- To oversimplify or over generalize is underfitting or error due to bias
- To overcomplicate or over specify is overfitting or error due to variance
- It’s unlikely our models will be perfect. Expect them to overfit or underfit. Which should you aim for?
- Think of it like a pair of pants: You can’t salvage underfit pants, but you can put a belt on overfit ones.
- Err on the side of overfitting and correct with strategies like these:
- The error on the training data set will decrease with every epoch
- You can think of this as the model strictly memorizing that data at the cost of being able to generalize learning.
- Eventually, the test set errors will start to increase
- Use a training and testing data set.
- Model teaches itself using training set.
- After each epoch, it predicts test set.
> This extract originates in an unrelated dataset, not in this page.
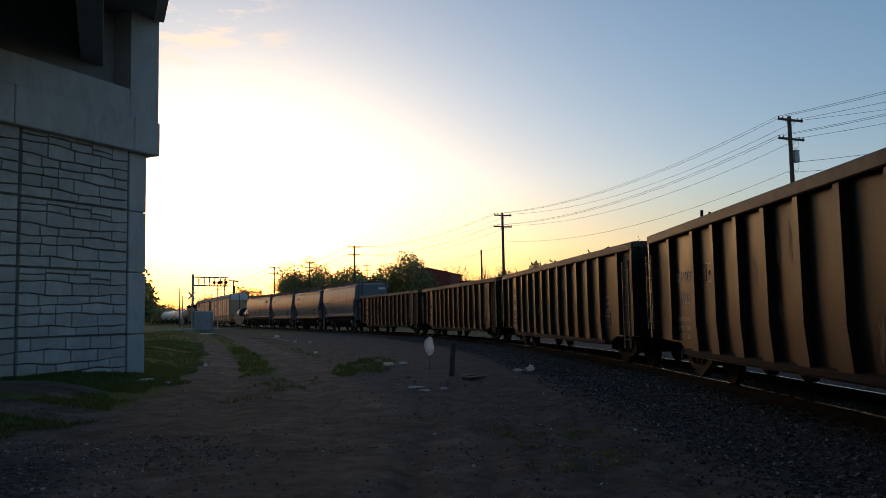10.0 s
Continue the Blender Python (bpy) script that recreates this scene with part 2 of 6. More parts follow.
PLASTIC = foliage("white_plastic_film", (0.80, 0.78, 0.75), (0.9, 0.88, 0.86))
RACK_STRIP = surface("worn_strip_edge", (0.46, 0.40, 0.33), 0.4, 0.2, 0.3, 3, 25, 0.03)
RACK_MAROON = surface("worn_maroon_panels", (0.13, 0.055, 0.04), 0.42, 0.2, 0.3, 1.5, 25, 0.05, (0.08, 0.032, 0.026), 0.45, (1, 1, 3))
RACK_TAG = surface("thin_grey_spray", (0.20, 0.185, 0.18), 0.7, 0, 0.3, 3, 25, 0.0)
BOX_WORN = surface("peeling_white_and_brown_boxcar_paint", (0.38, 0.27, 0.18), 0.5, 0, 0.3, 1.2, 25, 0.08, (0.085, 0.055, 0.038), 0.46, (1, 2.5, 0.3))
TANK_BLUE = surface("pale_blue_tank_band", (0.16, 0.26, 0.42), 0.45, 0, 0.1, 1, 25, 0.02)
PATCH_GLINT_WHITE = surface("white_patch_and_ledge_glint", (0.62, 0.60, 0.56), 0.36, 0, 0.1, 3, 25, 0.02, spec=0.36)

# ---------- mesh tools ----------
def mesh_ob(name, bm, mat, parent=None, label="", smooth=False):
    me = bpy.data.meshes.new(name)
    bm.normal_update()
    bm.to_mesh(me)
    bm.free()
    for mt in (mat if isinstance(mat, (list, tuple)) else [mat]):
        me.materials.append(mt)
    if smooth:
        for f in me.polygons:
            f.use_smooth = True
    ob = new(name, me)
    if parent:
        ob.parent = parent
    if label:
        ob["label"] = label
    return ob


def part(name, bm, mat, parent, label="", smooth=False):
    return mesh_ob(name, bm, mat, parent, label, smooth)


def thing(name, label, category, m=None, group="", kind=""):
    ob = new(name)
    ob.empty_display_size = 0.3
    if m is not None:
        ob.matrix_basis = m
    return tagged(ob, label, category, group, kind)


def B():
    return bmesh.new()


def box(bm, x0, x1, y0, y1, z0, z1, bevel=0.0, m=None):
    vs = [bm.verts.new((x, y, z)) for x in (x0, x1) for y in (y0, y1) for z in (z0, z1)]
    if m is not None:
        for v in vs:
            v.co = m @ v.co
    fs = [bm.faces.new([vs[i] for i in q]) for q in ((0, 1, 3, 2), (4, 6, 7, 5), (0, 4, 5, 1), (2, 3, 7, 6), (0, 2, 6, 4), (1, 5, 7, 3))]
    if bevel:
        bmesh.ops.bevel(bm, geom=list({e for f in fs for e in f.edges}), offset=bevel, segments=1, affect="EDGES")
    return bm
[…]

- If test set error increases, stop training
- Overfitted models are harder to perform gradient descent on because derivatives tend towards extremely low or extremely high.
- How do we prevent?
- Add a term to error function that is big when weights are big, in essence to punish overfitted weights
- That extra term can be summing the squares or absolute values of the weights.
- Using sum of absolute value of weights to ‘penalize’ large coefficients
- Sparse vectors - small weights tend towards 0
- Good for reducing weights
- Can help with feature selection by highlighting important features and pushing others to 0s
- Using sum of squares of weights
- Preserves all weights
- Produces better results for training
- Large weights can lead to one part of a network dominating the others.
- Can compensate by randomly turning off nodes in each epoch.
- Accomplished by passing a parameter that is the probability each node will be ignored
- Gradient descent can get trapped in valleys.
- Solve with random restarts. Sufficiently increases chances that best minimum will be found.
- Using momentum can save gradient descent from getting stuck in a local minimum.
- Take average of previous steps to ‘push past’ valleys.
- Average might result in too large of steps.
- Use $\beta$ or momentum
- $\beta = 1 + step(n - 1) + step(n-2)^2 + step(n-3)^3 …$
- In a sigmoid function, the curve gets flatter the further it goes to left or right.
- This means the derivative at the extremes can be close to 0.
- Leads to error being minimized on each epoch by an insufficient, miniscule degree
- Fix by changing activation function to one that protects from extremely small derivatives. Some are:
- hyperbolic tangent function
- Creates curve b/t 1 and -1
- Rectified linear unit AKA ReLU
- Positive? Return same value.
- Negative? Return 0.
Batch v Stochastic Gradient Descent
- Each gradient descent step = 1 epoch
- Batch gradient descent = running all data through neural net
- Stochastic gradient descent = use a sample of data
- Less precise
- Instead of using random samples, break entire dataset into manageable batches to ensure entire set is used to train model.
Learning rate decay
- Learning rate too big? Quick progress, but steps are too large and minimum might be missed.
- Small learning rate? Slow model that will find the minimum.
- If model isn’t working, decrease learning rate.
- Best learning rates decrease as minimum is approached.